People are very excited to blame Mike Conley, and I get it — he was toasted by Rubio tonight, which is just about the worst possible look for everyone associated with the Jazz. But the Jazz are 6-6 with Conley on court, 2-2 without him, since he came back. The magical Mitchell/O’Neale/Ingles/Bogdanovic/Gobert lineup that was killing teams when the Jazz were playing well has been a negative in in the last 12 games. That’s definitely not on Conley.

To be clear: he deserves a lot of the blame. But so do Mitchell, Gobert, Ingles, and the other players that Jazz fans have come to adore over the last few seasons. There’s just less of an emotional connection with Conley, so he gets blamed first. I get that.

One of Quin Snyder’s key jobs is to motivate his players, and clearly that hasn’t been effective recently. So I suppose there’s criticism there. Tonight, he looked like a man that had tried everything, and couldn’t believe that nothing had worked. He seems like he’s shocked this is happening — but we are too.

And I think, if this continues, significant blame has to be assigned at the feet of Dennis Lindsey, Justin Zanik, and the front office. They gave up two first round picks, Jae Crowder, Kyle Korver, and Grayson Allen for a player that hasn’t contributed much and realistically looks to be on the downside of his career. That’s a lot of chips given up for not much return.

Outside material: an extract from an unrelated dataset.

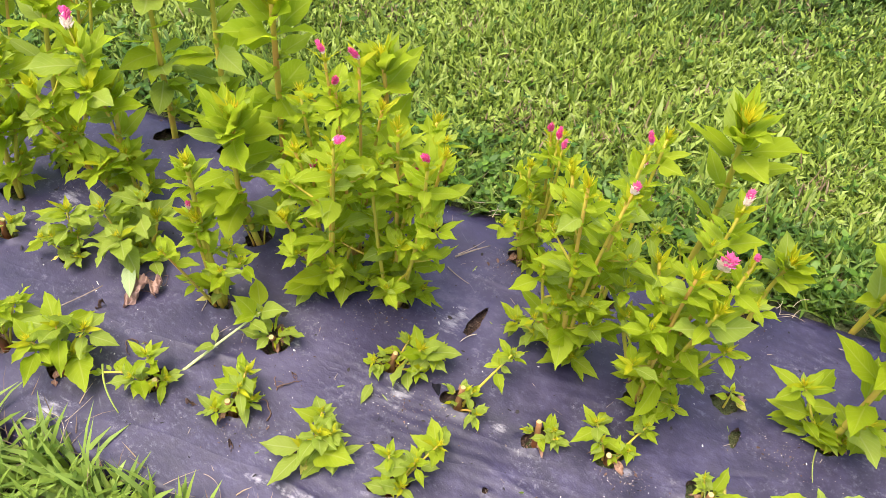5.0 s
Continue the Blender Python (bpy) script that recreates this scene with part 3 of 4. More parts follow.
def shoot(base, tip, kind, size, r):
    """One stem with its leaves and growing tip, from the foot of the plant to the tip."""
    tip = Vector(tip)
    if kind in ("flower", "bigflower"):
        tip.z -= 0.040 if kind == "bigflower" else 0.032
    low_leaves = kind == "leafy"
    kind = "crown" if low_leaves else kind
    tall = kind in ("crown", "slim", "flower", "bigflower")
    flat = Vector((tip.x, tip.y, 0))
    reach, h = flat.length, tip.z
    foot = flat.normalized() * min(0.012, reach * 0.4) if reach > 0.001 else Vector((0, 0, 0))
    foot.z = -0.02
    if tall:
        bow = 0.35 if kind == "crown" else r.uniform(0.5, 0.8)
        mid = Vector((tip.x * bow, tip.y * bow, h * 0.5)) + Vector((r.gauss(0, 0.014), r.gauss(0, 0.014), 0))
        thick = {"crown": 0.0050 + 0.0075 * h, "slim": 0.0052}.get(kind, 0.0048)
    else:
        mid = Vector((tip.x * 0.55, tip.y * 0.55, max(h * 0.45, 0.012)))
        thick = 0.0026 + 0.006 * max(0, h + reach - 0.1)
    line = bent(foot, mid, tip)
    radii = [thick * (1.0 - 0.45 * i / 8) for i in range(9)]
    stem = part("stem", tube(line, radii, 8), PALE_STEM if not tall and reach > 0.16 else STEM, base)
    total = sum((line[i + 1] - line[i]).length for i in range(8))
    way = (line[-1] - line[-3]).normalized().to_track_quat("Z", "Y").to_matrix().to_4x4()

    def along(s):
        k = min(7.999, max(0.0, s * 8))
        i = int(k)
        return line[i].lerp(line[i + 1], k - i)

    turn = r.uniform(0, 6.28)
    if kind == "crown":
        # a few broad leaves hang from the bare stem below the crown
        for i in range(max(4, int(total / 0.058))):
            s = 0.28 + 0.54 * (i + r.uniform(0.2, 0.8)) / max(4, int(total / 0.058))
            turn += 2.4 + r.gauss(0, 0.35)
            leaf_at(stem, along(s), turn, r.gauss(0.42, 0.2), size * r.uniform(0.8, 1.2), r.choice(("mature", "mature", "fresh")), r, r.uniform(1.0, 1.25), (0, 1, 2, 2))
            if r.random() < 0.5:
                for _ in range(3):
                    leaf_at(stem, along(s), turn + r.gauss(0, 0.8), r.gauss(0.75, 0.25), size * r.uniform(0.22, 0.4), "fresh", r, 0.9, FLAT)
        if low_leaves:
            for i in range(int(total / 0.045)):
                turn += 2.4 + r.gauss(0, 0.4)
                leaf_at(stem, along(r.uniform(0.10, 0.6)), turn, r.gauss(0.15, 0.25), size * r.uniform(0.7, 1.1), "mature", r, r.uniform(0.95, 1.25), (1, 2, 3, 4))
        # the crown itself: a tall cup of upright leaves whose tips flare, with a spiky yellow heart
        for count, s0, long, up, wide, kinds, shapes in ((5, 0.85, 1.15, 0.48, 1.10, ("mature", "fresh"), (0, 1, 2)), (6, 0.90, 1.10, 0.88, 1.0, ("fresh", "fresh", "mature"), (0, 1, 2)),
                                                         (8, 0.95, 0.92, 1.10, 0.75, ("fresh", "fresh", "young"), (0, 1, 2)), (7, 0.985, 0.66, 1.18, 0.65, ("young",), (0, 1, 2))):
            for i in range(count):
                turn += 2.4 + r.gauss(0, 0.2)
                leaf_at(stem, along(s0 + r.uniform(-0.02, 0.015)), turn, up + r.gauss(0, 0.13), size * long * r.uniform(0.75, 1.12), r.choice(kinds), r, wide * r.uniform(0.9, 1.15), shapes)
    elif tall:
        n = int(total / 0.060)
        first = r.uniform(0.12, 0.30)
        for i in range(n):
            s = first + (0.90 - first) * (i + 0.5) / max(n, 1)
            turn += 2.4 + r.gauss(0, 0.5)
            big = size * r.uniform(0.8, 1.3) * (1.45 - 0.4 * s)
            age = "mature" if r.random() > 0.25 + s * 0.5 else "fresh"
            if r.random() < 0.004:
                age = "yellow"
            leaf_at(stem, along(s), turn, r.gauss(0.32 + 0.3 * s, 0.28), big, age, r, r.uniform(0.85, 1.2), (0, 1, 2, 2, 3, 7))
            if r.random() < 0.27 and s > 0.2:
                out = turn + r.gauss(0, 0.5)
                far = r.uniform(0.045, 0.095) * (1.15 - 0.5 * s)
                root = along(s)
                end = root + Vector((math.cos(out) * far, math.sin(out) * far, far * r.uniform(0.5, 1.1)))
                side_line = bent(root, root.lerp(end, 0.55) + Vector((0, 0, -0.006)), end)
                twig = part("side_branch", tube(side_line, [0.0026 - 0.00012 * q for q in range(9)], 6), STEM, base)
                rosette(twig, end, size * 0.95, r, 4, 0.35)
                if r.random() < 0.7:
                    bud_at(twig, Matrix.Translation(end), 0.012, r)
            elif r.random() < 0.55:
                for q in range(r.randint(2, 4)):
                    leaf_at(stem, along(s), turn + r.gauss(0, 0.9), r.gauss(0.7, 0.3), big * r.uniform(0.32, 0.55), "fresh", r, 0.95, FLAT)
        rose = 13
        for i in range(rose):
            k = i / (rose - 1)
            turn += 2.4 + r.gauss(0, 0.2)
            big = size * (1.15 - 0.6 * k) * r.uniform(0.75, 1.15)
            leaf_at(stem, along(0.86 + 0.14 * k), turn, 0.30 + 0.95 * k + r.gauss(0, 0.18), big * (1.15 if kind == "slim" else 1.12 - 0.25 * k), r.choice(("fresh", "fresh", "mature")) if k < 0.6 else "young", r, 1.1 - 0.35 * k,
                    (0, 1, 2, 7))
    else:
        lean = Vector((way[0][2], way[1][2], 0)) * 0.5
        rosette(stem, line[-1], size * 0.92, r, r.choice((4, 5, 5)), 0.34, lean)
        turn = r.uniform(0, 6.28)
        for i in range(r.choice((1, 2, 2, 3))):
            # older leaves on longer stalks stand out of the whorl
            turn += 2.4 + r.gauss(0, 0.4)
            leaf_at(stem, along(r.uniform(0.5, 0.85)), turn, r.gauss(0.18, 0.2), size * r.uniform(1.05, 1.4), r.choice(("mature", "fresh", "fresh")), r, r.uniform(0.9, 1.1), ARCHED)
        if reach > 0.16:
            # the lying branch ends in a few broad leaves
            for i in range(6):
                turn += 2.4 + r.gauss(0, 0.3)
                leaf_at(stem, along(r.uniform(0.78, 1.0)), turn, r.gauss(0.35, 0.25), size * r.uniform(1.2, 1.8), "mature", r, 1.15, ARCHED)
        elif total > 0.1:
            for i in range(int(total / 0.04)):
                turn += 2.4
                leaf_at(stem, along(r.uniform(0.35, 0.8)), turn, r.gauss(0.35, 0.2), size * r.uniform(0.5, 1.0), "fresh", r)
    if kind in ("flower", "bigflower"):
        for i in range(3 if kind == "flower" else 1):
            turn += 2.2 + r.gauss(0, 0.3)
            leaf_at(stem, line[-1], turn, r.uniform(0.7, 1.15), size * r.uniform(0.6, 1.0), r.choice(("fresh", "young")), r, 0.85, (0, 1, 2))
        long = 0.044 if kind == "bigflower" else r.uniform(0.024, 0.032)
        wide = long * (1.1 if kind == "bigflower" else 0.76)
        stalk = 0.034 if kind == "bigflower" else 0.022
        part("flower_stalk", tube([line[-1], line[-1] + way.to_3x3() @ Vector((0, 0, stalk))], [0.0024, 0.0018]), STEM, stem)
        fl = new("flower_spike", SPIKES[1 if kind == "bigflower" else r.choice((0, 0, 1))])
        fl.parent = stem
        fl.matrix_basis = Matrix.Translation(line[-1] + way.to_3x3() @ Vector((0, 0, stalk))) @ way @ Euler((r.gauss(0, 0.3), r.gauss(0, 0.3), r.uniform(0, 6))).to_matrix().to_4x4() @ Matrix.Diagonal((wide * r.uniform(0.95, 1.3), wide * r.uniform(0.7, 0.95), long, 1))
        tagged(fl, "magenta velvety flower spike fading to white below")
    else:
        q = {"crown": 0.37 * size, "slim": 0.022, "sprout": 0.24 * size}[kind]
        bud_at(stem, Matrix.Translation(line[-1] + way.to_3x3() @ Vector((0, 0, 0.08 * q))) @ way, q, r)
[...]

Bojan Bogdanovic has worked out well, and Emmanuel Mudiay’s been fine, but Jeff Green and Ed Davis were horror-show fits from day one. Ideally, the front office should have been able to see that coming, that they were square pegs in round holes. In their defense: I didn’t see it coming, and neither did most Jazz fans. But part of that job is avoiding landmines, and they haven’t avoided these ones.

As Joe Ingles said, Monday night’s game was embarrassing. As Donovan Mitchell said, if they don’t fix it, they’ll be at home in May.